In my “American Renaissance” English class this afternoon I had the privilege of discussing Henry David Thoreau and his essay, “Resistance to Civil Government,” with some of the brightest thinkers in my English major at Notre Dame. In the midst of Thoreau’s argument for civil disobedience, we discovered a strong opposition to complacency. This resistance to simply going through the motions of life is still ringing in my ears hours later.
It brought me back to my high school days of driving to school and blasting the radio. Four years later, this song pops in my head.
“I don’t wanna spend my whole life asking/ What if I had given everything/ Instead of going through the motions?” – from The Motions by Matthew West.
I don’t want to just go through the motions of completing senior year, finding a post-grad job, and moving on with life. I want to be active in every moment of this fantastic, whirlwind journey. I want to be present in every moment.
Senior year is a big deal. I’ll admit, it still hasn’t really hit me, and I’m currently blaming that on my 5’2″ stature which allows me to still pass as a high school sophomore. It’s completion might signify the end of college – for me, the end of an amazing experience at the University of Notre Dame – but it certainly marks a beginning much bigger than I could have ever imagined.
I still haven’t sorted out post-grad plans yet, and for some people that might feel scary but I’m oddly calm. I think it’s because I know I have so many options for the trajectory of my career and my life. What I do in the year immediately following my graduation from Notre Dame in May is ultimately just a small chunk of my life. It’s a starting point, not a determining point.
Every stop in life is a transition to the next. I’m only a little frightened by post-grad because I’m more excited about all the possibilities it can offer me. Will I teach? Will I write? Will I work in media? Will be a curator? Will I start my own business? Answer: I have absolutely no idea, but I know all options are possible and that’s what calms me.
Some of my Notre Dame classmates know exactly what they want to do next year – they have the whole job description memorized. For them, that’s reassuring, for me that’s terrifying. I still have a whole lot of months of college left to finish figuring myself out. I’m not procrastinating, I’m just working on myself.

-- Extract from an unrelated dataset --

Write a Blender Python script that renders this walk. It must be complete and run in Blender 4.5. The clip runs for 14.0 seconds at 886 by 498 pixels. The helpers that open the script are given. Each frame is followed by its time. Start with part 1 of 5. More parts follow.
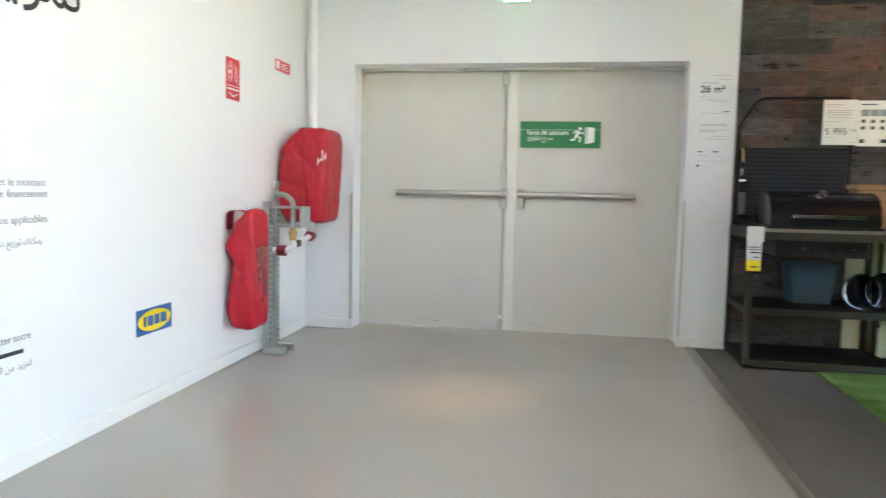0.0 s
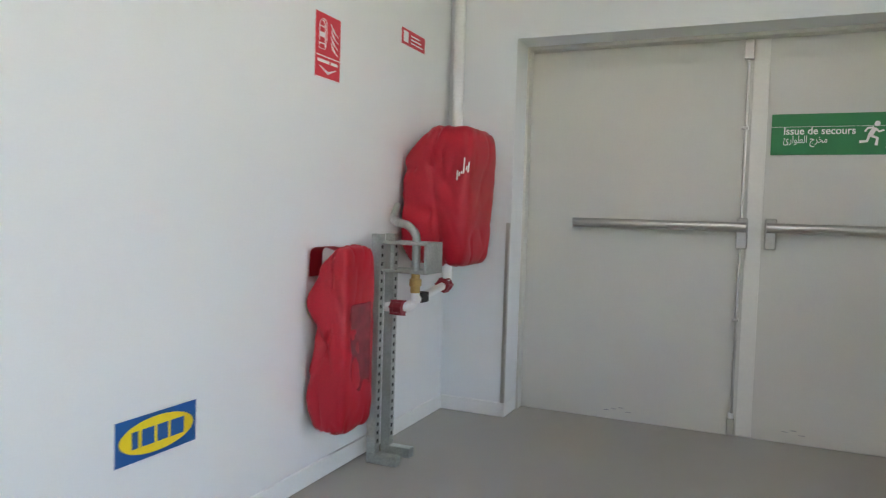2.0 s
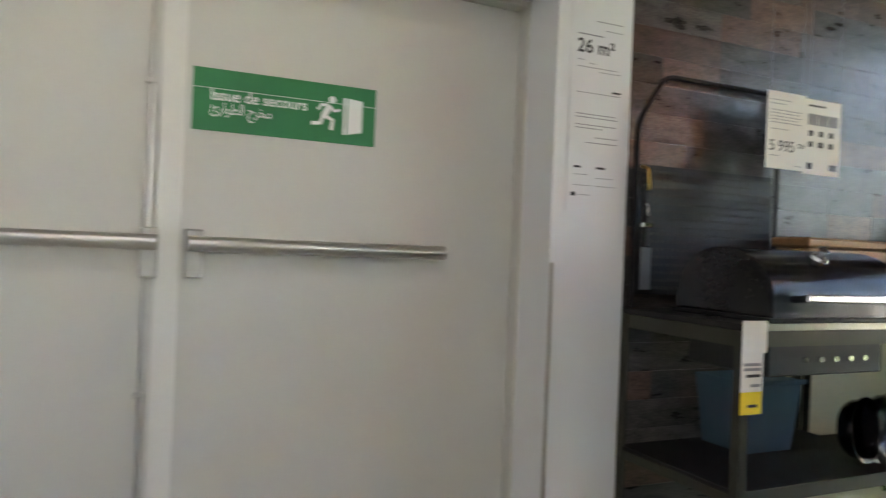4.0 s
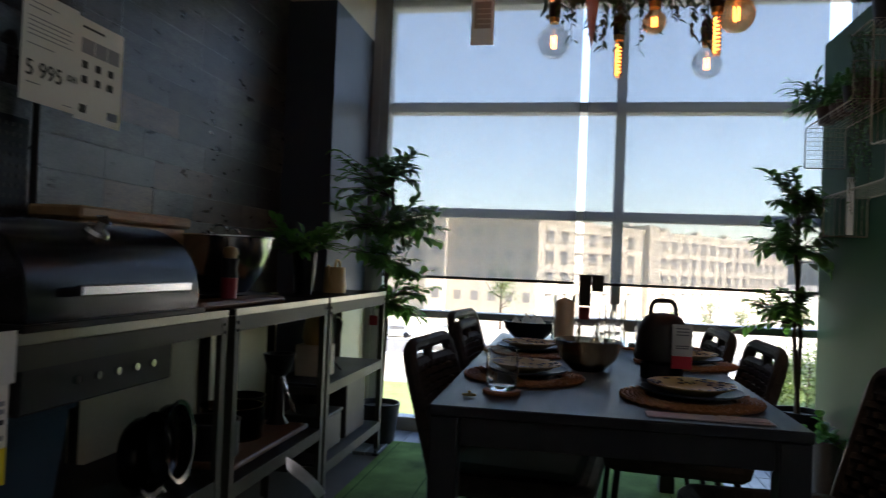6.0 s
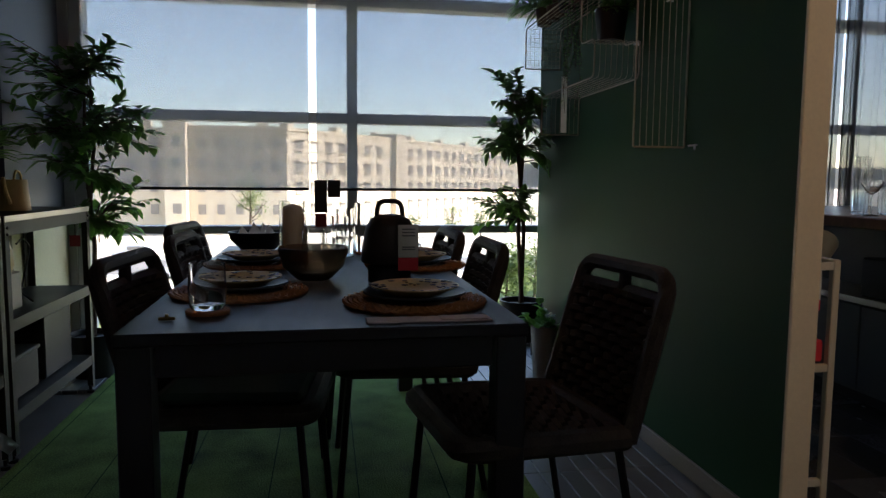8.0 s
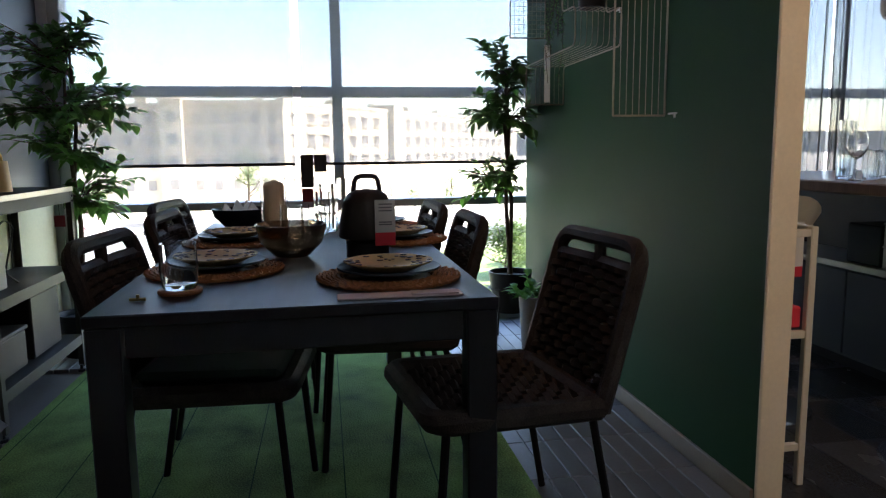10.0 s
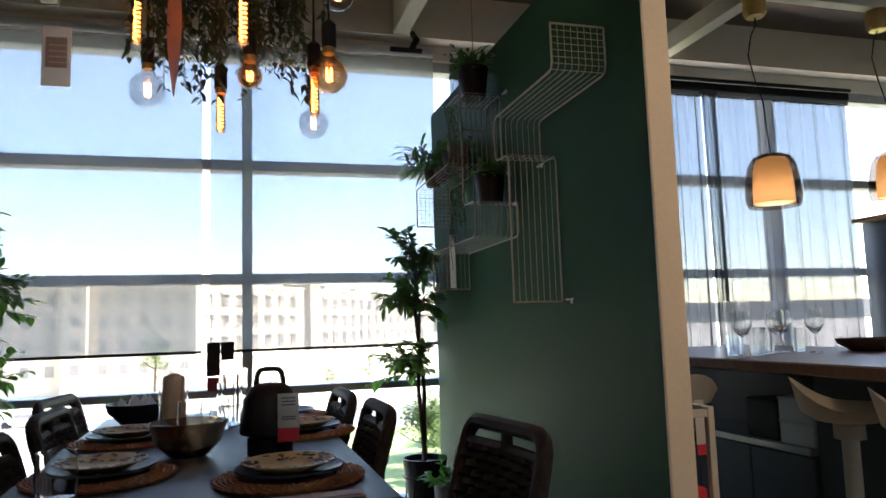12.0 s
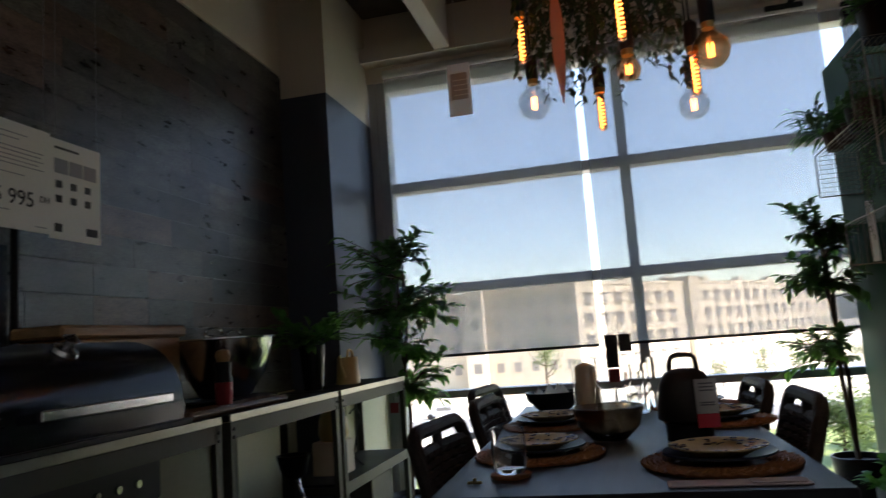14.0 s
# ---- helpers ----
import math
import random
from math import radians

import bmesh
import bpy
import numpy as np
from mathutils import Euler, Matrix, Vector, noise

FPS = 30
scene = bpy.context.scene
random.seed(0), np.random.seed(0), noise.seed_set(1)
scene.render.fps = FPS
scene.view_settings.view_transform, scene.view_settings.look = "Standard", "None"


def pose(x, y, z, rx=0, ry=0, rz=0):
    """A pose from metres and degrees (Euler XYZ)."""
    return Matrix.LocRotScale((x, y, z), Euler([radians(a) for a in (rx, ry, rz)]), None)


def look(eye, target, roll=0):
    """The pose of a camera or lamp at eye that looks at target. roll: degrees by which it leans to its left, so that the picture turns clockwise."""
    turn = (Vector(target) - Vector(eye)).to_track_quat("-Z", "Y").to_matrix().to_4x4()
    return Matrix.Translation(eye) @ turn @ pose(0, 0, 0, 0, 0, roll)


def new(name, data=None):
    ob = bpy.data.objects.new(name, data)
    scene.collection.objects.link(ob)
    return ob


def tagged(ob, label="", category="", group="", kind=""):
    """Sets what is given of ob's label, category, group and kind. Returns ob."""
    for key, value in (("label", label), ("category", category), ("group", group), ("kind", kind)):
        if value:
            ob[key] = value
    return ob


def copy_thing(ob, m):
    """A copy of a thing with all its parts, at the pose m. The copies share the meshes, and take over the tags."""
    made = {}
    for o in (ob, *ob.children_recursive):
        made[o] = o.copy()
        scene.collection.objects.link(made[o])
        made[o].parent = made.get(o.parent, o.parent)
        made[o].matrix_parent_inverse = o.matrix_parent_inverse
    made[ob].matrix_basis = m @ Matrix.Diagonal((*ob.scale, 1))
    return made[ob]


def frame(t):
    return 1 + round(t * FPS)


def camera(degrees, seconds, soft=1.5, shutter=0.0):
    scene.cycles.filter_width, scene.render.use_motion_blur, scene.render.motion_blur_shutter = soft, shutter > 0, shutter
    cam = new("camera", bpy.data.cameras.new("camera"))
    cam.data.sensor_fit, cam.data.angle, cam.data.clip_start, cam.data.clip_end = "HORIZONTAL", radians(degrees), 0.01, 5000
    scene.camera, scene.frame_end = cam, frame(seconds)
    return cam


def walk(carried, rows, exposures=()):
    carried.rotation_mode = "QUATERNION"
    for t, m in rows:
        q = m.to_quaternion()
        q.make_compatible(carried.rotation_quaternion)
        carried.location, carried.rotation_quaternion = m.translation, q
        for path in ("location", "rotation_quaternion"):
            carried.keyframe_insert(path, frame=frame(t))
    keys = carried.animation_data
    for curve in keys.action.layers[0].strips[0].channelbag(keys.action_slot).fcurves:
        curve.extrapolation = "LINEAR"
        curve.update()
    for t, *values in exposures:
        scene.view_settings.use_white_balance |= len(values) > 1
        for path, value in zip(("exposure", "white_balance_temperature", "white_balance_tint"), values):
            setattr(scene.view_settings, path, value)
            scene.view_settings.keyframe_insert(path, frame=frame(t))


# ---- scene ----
cam = camera(64.0, 14.0, soft=1.25, shutter=0.3)
PATH = [
    (0, (2.075, 0.541, 1.132), (1.735, 2.505, 0.966), 1.2),
    (0.5, (1.957, 0.925, 1.12), (1.334, 2.821, 0.985), 1.2),
    (1, (1.851, 1.361, 1.124), (1.062, 3.195, 1.005), 1.2),
    (1.5, (1.744, 1.807, 1.12), (0.91, 3.622, 1.011), 1.4),
    (2, (1.621, 2.24, 1.121), (0.826, 4.072, 1.026), 1.8),
    (2.5, (1.502, 2.66, 1.113), (0.874, 4.558, 1.035), 2.2),
    (3, (1.444, 3.094, 1.116), (1.14, 5.07, 1.057), 2.6),
    (3.5, (1.447, 3.509, 1.132), (1.684, 5.495, 1.102), 2.4),
    (4, (1.495, 3.809, 1.118), (2.323, 5.63, 1.122), 2.3),
    (4.2, (1.547, 3.931, 1.12), (2.593, 5.636, 1.136), 2.6),
    (6.3, (2.226, 4.356, 1.096), (4.216, 4.553, 1.125), 2.0),
    (6.5, (2.267, 4.349, 1.094), (4.264, 4.451, 1.112), 1.8),
    (7, (2.326, 4.31, 1.087), (4.324, 4.226, 1.051), 1.3),
    (7.5, (2.335, 4.276, 1.08), (4.319, 4.054, 0.969), 0.8),
    (8, (2.354, 4.259, 1.075), (4.318, 3.934, 0.88), 0.5),
    (8.5, (2.343, 4.202, 1.079), (4.296, 3.866, 0.808), -0.4),
    (8.7, (2.343, 4.196, 1.080), (4.294, 3.870, 0.786), -0.5),
    (10.8, (2.349, 4.179, 1.085), (4.304, 3.838, 0.838), -0.7),
    (11, (2.35, 4.174, 1.086), (4.299, 3.766, 0.906), -0.8),
    (11.5, (2.351, 4.159, 1.103), (4.271, 3.601, 1.115), -0.6),
    (12, (2.315, 4.155, 1.124), (4.224, 3.599, 1.337), -1.8),
    (12.5, (2.303, 4.172, 1.132), (4.232, 3.765, 1.473), -2.8),
    (13, (2.283, 4.207, 1.12), (4.244, 4.056, 1.482), -3.2),
    (13.5, (2.28, 4.231, 1.106), (4.249, 4.379, 1.424), -3.8),
    (14, (2.274, 4.241, 1.101), (4.204, 4.696, 1.359), -4.3),
]
EXPOSURES = [(0, 5.45, 6850, 14), (0.6, 5.0, 6700, 15), (1.5, 4.75, 6600, 15), (3, 4.6, 7350, 16), (4, 4.95, 7200, 16), (4.2, 5.05, 6650, 12), (6.3, 2.1, 6950, 18), (7.5, 1.85, 7000, 18), (8.7, 2.4, 6950, 18), (11, 3.3, 6500, 18), (11.5, 3.3, 6500, 18), (12, 3.05, 6650, 18), (12.5, 2.85, 6750, 19), (13, 2.6, 6900, 19), (14, 2.35, 7000, 19)]
walk(cam, [(t, look(eye, aim, roll)) for t, eye, aim, roll in PATH], EXPOSURES)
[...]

Not committing doesn’t mean I’m indecisive. That’s a life lesson I’ve learned this semester – I need to stop labeling myself as “indecisive.” It’s an escapist term – an excuse which lets you be okay with not knowing yourself. It’s not that I can’t decide what I want to do next year, it’s more that I’m notready to decide. I need to be sure that what I choose to do post-grad is good for 20-something year old Katie, instead of for 40 year old Katie (gasp!). It’s good to plan ahead, but remember your headlights can only guide you for so far.
Speaking of headlights, as a writer I’ve always loved this quote on writing by E. L. Doctorow:
“It’s like driving a car at night. You never see further than your headlights, but you can make the whole trip that way.”
I’d argue this is pretty applicable to life in general. If we get too caught up in the future – in the unknown darkness of what is yet to be – we lose sight of what is well lit in front of us, in the present time.
Today is October 1st, 2013, the second anniversary of my Papa’s (Dr. Carl J. Troia, M.D.) death. His passing remains the greatest tragedy I have ever experienced. Papa loved Notre Dame. He essentially forced my uncle to go here – I don’t know how he had to be coerced – so when I sent in my commitment letter in to Our Lady’s University, Papa was thrilled. He told me he knew I’d be great, that it would be a good fit for me. He was right, he is right. There’s something truly special about a loved one supporting you unconditionally – without specified expectations. It’s in my Papa’s unwavering and eternal support that I find solace in my post-grad discernment.
On July 5, 2011, I left my grandparents’ house in Omaha, NE after a 1-month stay with my Nana and Papa. Papa and I said our goodbyes and said we’d see each other in October, on my fall break. I’ll always be waiting for one more hug. But until then, I know Papa (my beloved guardian angel) will be helping me adjust my headlights so that I never lose sight of my personal worth and my abilities.
I love you Papa, we all miss you. Today, tomorrow, and forever.